| Data |
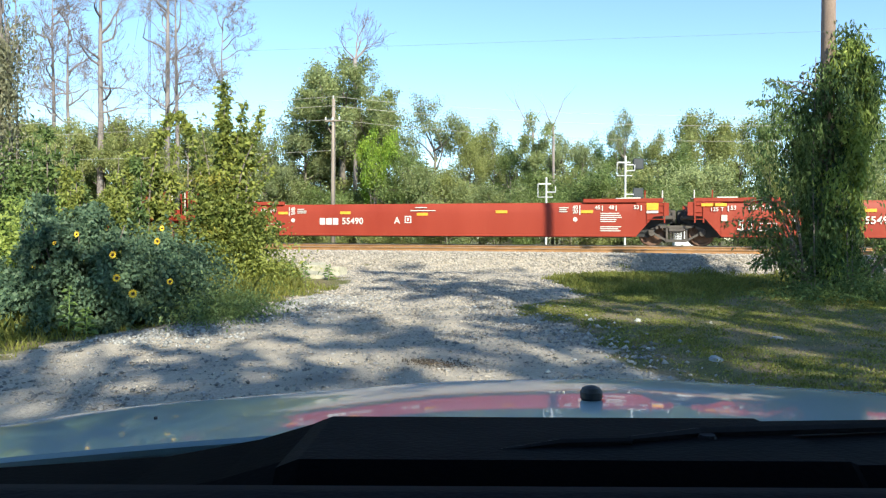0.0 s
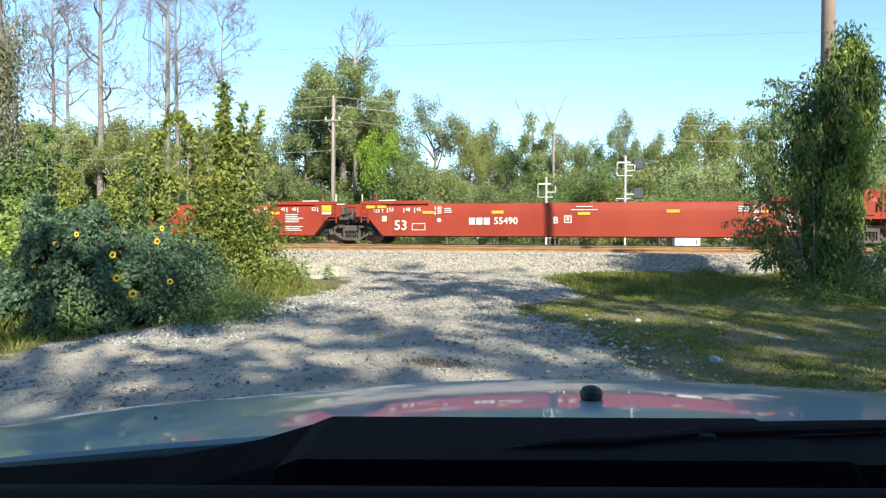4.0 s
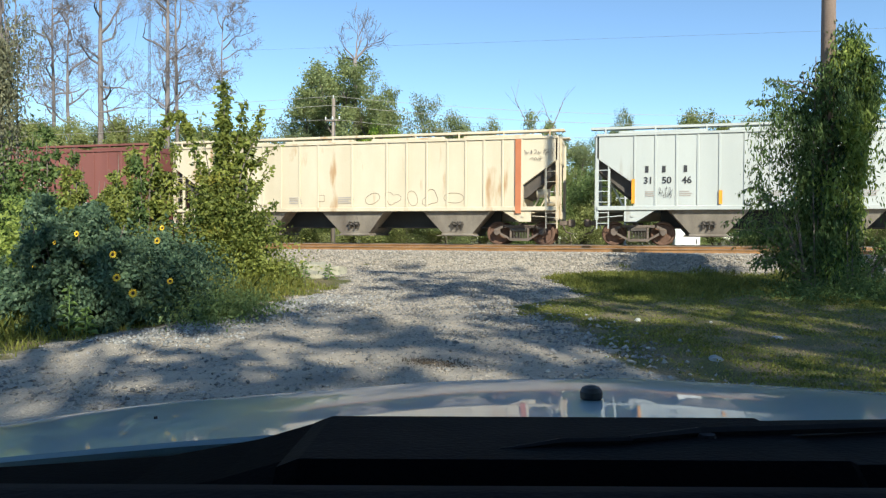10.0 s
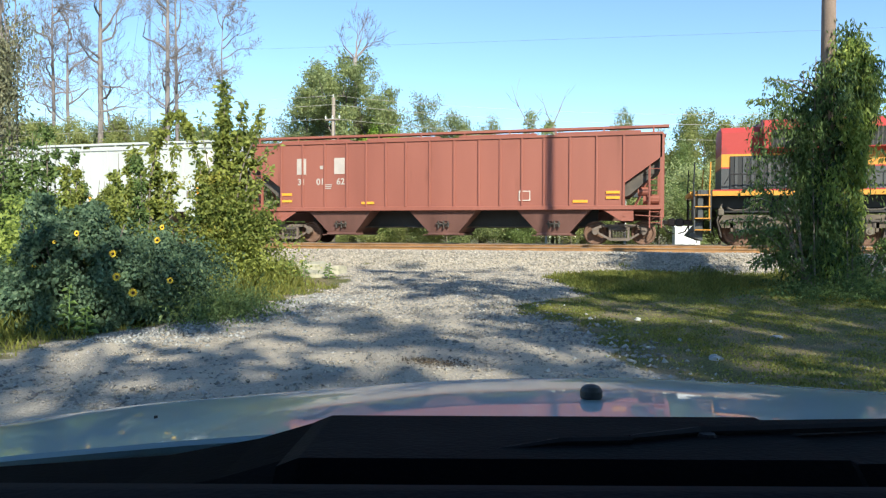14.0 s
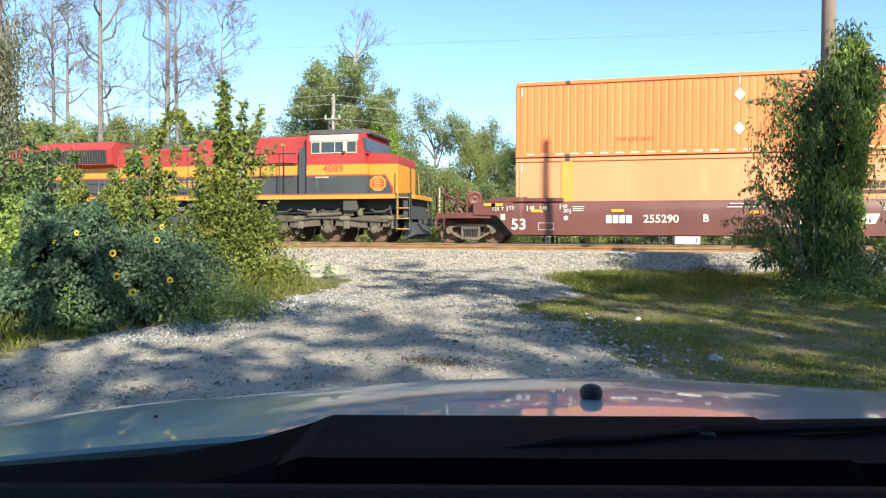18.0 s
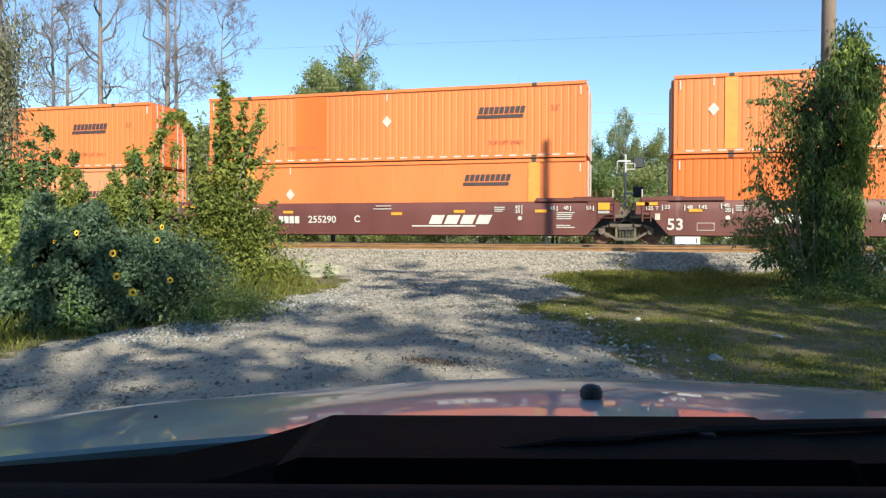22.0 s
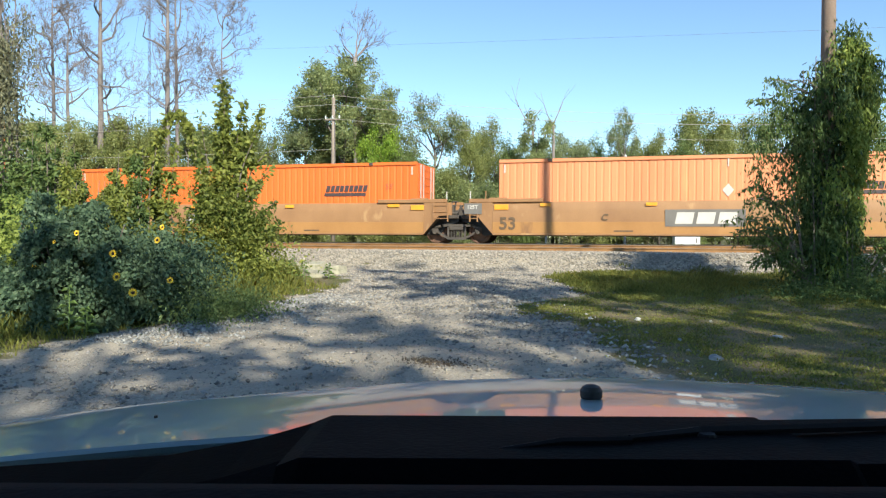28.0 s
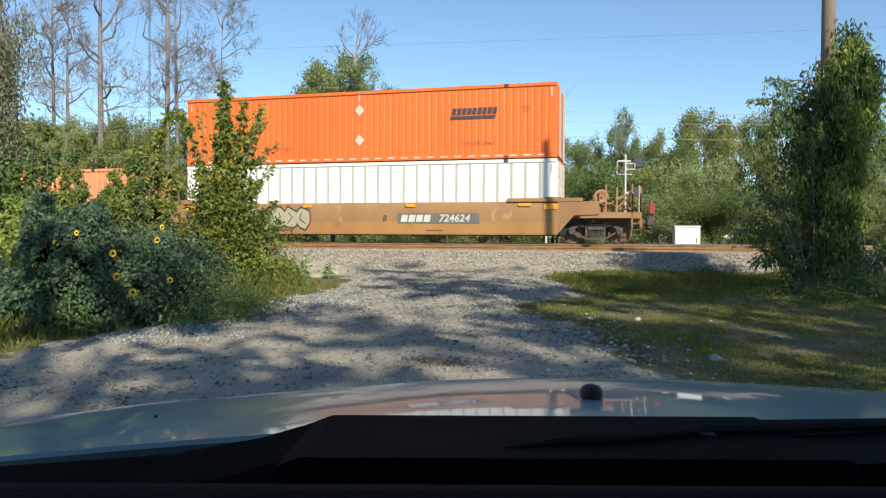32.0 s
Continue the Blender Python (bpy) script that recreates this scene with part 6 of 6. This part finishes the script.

| Problem description |
Please write out all of the material above without changing a word, and omit any pictures.

| Exercise result |
0.0 s
4.0 s
10.0 s
14.0 s
18.0 s
22.0 s
28.0 s
32.0 s
Continue the Blender Python (bpy) script that recreates this scene with part 6 of 6. This part finishes the script.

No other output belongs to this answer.